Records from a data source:
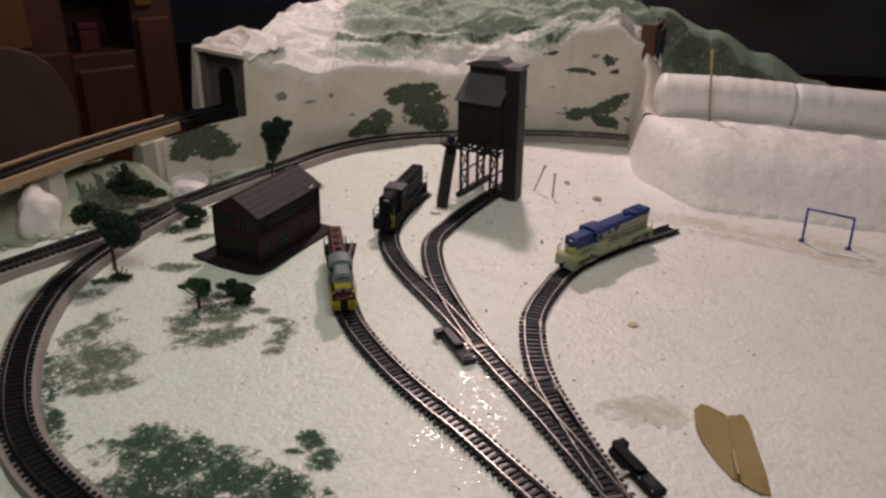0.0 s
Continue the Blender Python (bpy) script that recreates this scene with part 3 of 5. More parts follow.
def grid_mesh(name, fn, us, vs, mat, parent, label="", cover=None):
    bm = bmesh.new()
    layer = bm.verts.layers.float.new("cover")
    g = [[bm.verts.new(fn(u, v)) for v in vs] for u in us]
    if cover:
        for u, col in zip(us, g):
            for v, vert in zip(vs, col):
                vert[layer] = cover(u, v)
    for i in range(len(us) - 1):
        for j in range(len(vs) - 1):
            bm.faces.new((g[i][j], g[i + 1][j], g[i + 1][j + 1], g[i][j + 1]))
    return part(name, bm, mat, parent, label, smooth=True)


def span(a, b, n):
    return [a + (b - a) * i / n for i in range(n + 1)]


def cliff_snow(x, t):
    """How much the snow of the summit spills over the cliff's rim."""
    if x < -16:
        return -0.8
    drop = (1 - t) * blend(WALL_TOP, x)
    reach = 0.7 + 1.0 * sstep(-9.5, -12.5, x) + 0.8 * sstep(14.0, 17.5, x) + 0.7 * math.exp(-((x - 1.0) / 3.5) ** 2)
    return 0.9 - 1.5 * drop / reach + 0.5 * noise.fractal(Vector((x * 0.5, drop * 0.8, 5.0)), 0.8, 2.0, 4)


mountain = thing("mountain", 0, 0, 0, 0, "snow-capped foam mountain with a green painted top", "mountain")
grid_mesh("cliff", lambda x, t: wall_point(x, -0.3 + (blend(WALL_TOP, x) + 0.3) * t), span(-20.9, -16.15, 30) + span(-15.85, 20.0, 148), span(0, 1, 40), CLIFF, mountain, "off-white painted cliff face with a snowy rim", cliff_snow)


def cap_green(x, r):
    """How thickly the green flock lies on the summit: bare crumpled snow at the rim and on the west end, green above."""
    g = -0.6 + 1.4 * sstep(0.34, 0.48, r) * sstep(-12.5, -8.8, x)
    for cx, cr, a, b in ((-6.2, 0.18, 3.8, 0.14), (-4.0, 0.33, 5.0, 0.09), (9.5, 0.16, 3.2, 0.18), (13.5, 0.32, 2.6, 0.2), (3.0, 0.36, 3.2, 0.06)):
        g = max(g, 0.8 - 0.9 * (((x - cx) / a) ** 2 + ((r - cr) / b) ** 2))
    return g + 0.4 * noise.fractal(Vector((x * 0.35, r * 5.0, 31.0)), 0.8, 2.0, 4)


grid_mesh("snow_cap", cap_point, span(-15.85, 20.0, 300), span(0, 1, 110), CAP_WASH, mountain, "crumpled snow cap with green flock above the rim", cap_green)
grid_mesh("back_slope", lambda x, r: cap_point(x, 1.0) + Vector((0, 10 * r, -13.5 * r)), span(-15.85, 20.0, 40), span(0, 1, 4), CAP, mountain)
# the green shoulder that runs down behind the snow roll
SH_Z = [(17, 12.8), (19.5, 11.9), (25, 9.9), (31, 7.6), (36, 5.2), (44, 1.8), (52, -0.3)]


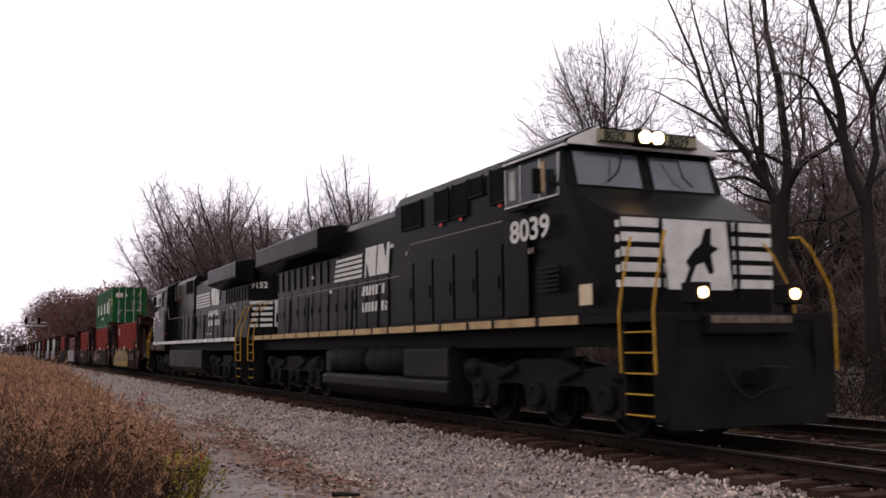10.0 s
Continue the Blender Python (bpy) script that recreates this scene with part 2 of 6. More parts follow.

• WHAT YOU SHOULD DO:
Reproduce the listing word for word and omit its pictures.

• FULL ANSWER:
0.0 s
Continue the Blender Python (bpy) script that recreates this scene with part 3 of 5. More parts follow.
def grid_mesh(name, fn, us, vs, mat, parent, label="", cover=None):
    bm = bmesh.new()
    layer = bm.verts.layers.float.new("cover")
    g = [[bm.verts.new(fn(u, v)) for v in vs] for u in us]
    if cover:
        for u, col in zip(us, g):
            for v, vert in zip(vs, col):
                vert[layer] = cover(u, v)
    for i in range(len(us) - 1):
        for j in range(len(vs) - 1):
            bm.faces.new((g[i][j], g[i + 1][j], g[i + 1][j + 1], g[i][j + 1]))
    return part(name, bm, mat, parent, label, smooth=True)


def span(a, b, n):
    return [a + (b - a) * i / n for i in range(n + 1)]


def cliff_snow(x, t):
    """How much the snow of the summit spills over the cliff's rim."""
    if x < -16:
        return -0.8
    drop = (1 - t) * blend(WALL_TOP, x)
    reach = 0.7 + 1.0 * sstep(-9.5, -12.5, x) + 0.8 * sstep(14.0, 17.5, x) + 0.7 * math.exp(-((x - 1.0) / 3.5) ** 2)
    return 0.9 - 1.5 * drop / reach + 0.5 * noise.fractal(Vector((x * 0.5, drop * 0.8, 5.0)), 0.8, 2.0, 4)


mountain = thing("mountain", 0, 0, 0, 0, "snow-capped foam mountain with a green painted top", "mountain")
grid_mesh("cliff", lambda x, t: wall_point(x, -0.3 + (blend(WALL_TOP, x) + 0.3) * t), span(-20.9, -16.15, 30) + span(-15.85, 20.0, 148), span(0, 1, 40), CLIFF, mountain, "off-white painted cliff face with a snowy rim", cliff_snow)


def cap_green(x, r):
    """How thickly the green flock lies on the summit: bare crumpled snow at the rim and on the west end, green above."""
    g = -0.6 + 1.4 * sstep(0.34, 0.48, r) * sstep(-12.5, -8.8, x)
    for cx, cr, a, b in ((-6.2, 0.18, 3.8, 0.14), (-4.0, 0.33, 5.0, 0.09), (9.5, 0.16, 3.2, 0.18), (13.5, 0.32, 2.6, 0.2), (3.0, 0.36, 3.2, 0.06)):
        g = max(g, 0.8 - 0.9 * (((x - cx) / a) ** 2 + ((r - cr) / b) ** 2))
    return g + 0.4 * noise.fractal(Vector((x * 0.35, r * 5.0, 31.0)), 0.8, 2.0, 4)


grid_mesh("snow_cap", cap_point, span(-15.85, 20.0, 300), span(0, 1, 110), CAP_WASH, mountain, "crumpled snow cap with green flock above the rim", cap_green)
grid_mesh("back_slope", lambda x, r: cap_point(x, 1.0) + Vector((0, 10 * r, -13.5 * r)), span(-15.85, 20.0, 40), span(0, 1, 4), CAP, mountain)
# the green shoulder that runs down behind the snow roll
SH_Z = [(17, 12.8), (19.5, 11.9), (25, 9.9), (31, 7.6), (36, 5.2), (44, 1.8), (52, -0.3)]


10.0 s
Continue the Blender Python (bpy) script that recreates this scene with part 2 of 6. More parts follow.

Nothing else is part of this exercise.